AJ: I had an exhibition of Sound of Silence two years ago in the Nederlands Fotomuseum in Rotterdam. Afterwards, the curator, the director and others from the museum asked me about the next part of the trilogy. I said that I wasn’t sure, but I had the image. And they asked me by whom, and I said, by coincidence, a Dutch photographer, Koen Wessing. And they jumped. They had just acquired Wessing’s estate, so it was a sign from heaven. They gave me complete access to the archive and I discovered the two contact sheets with 36 pictures that told everything that happened before and after the single image I had chosen. I decided to select images from before and after from the contact sheets, and to control myself and not use a single word. And that’s how I created this installation. Three images into the space, the main image, then another three images out, to complete the story.

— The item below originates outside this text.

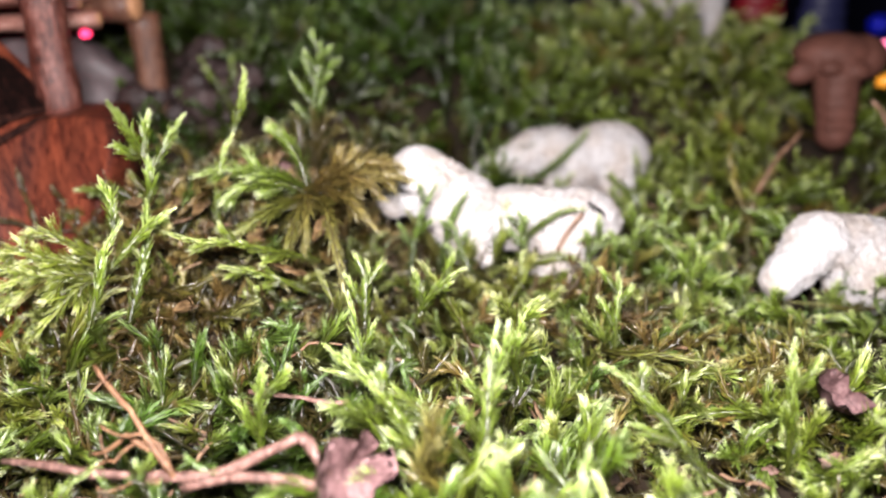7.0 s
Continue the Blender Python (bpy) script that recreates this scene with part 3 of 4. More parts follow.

LW: So you used the images as text with no words at all?

AJ: Well, I couldn’t help myself, so there is a sheet of information for people who are desperate to read about the story and the Somoza military dictatorship.

LW: You called it the golden age of photojournalism?

AJ: It was the golden age of photojournalism, of black-and-white photography and photojournalists. Wessing was famous for taking only one or two rolls of film with him and waiting for the decisive moment to shoot (for this one, he said in a film, his hands shook.) He didn’t need to take thousands of images. He only needed the right moment and took one.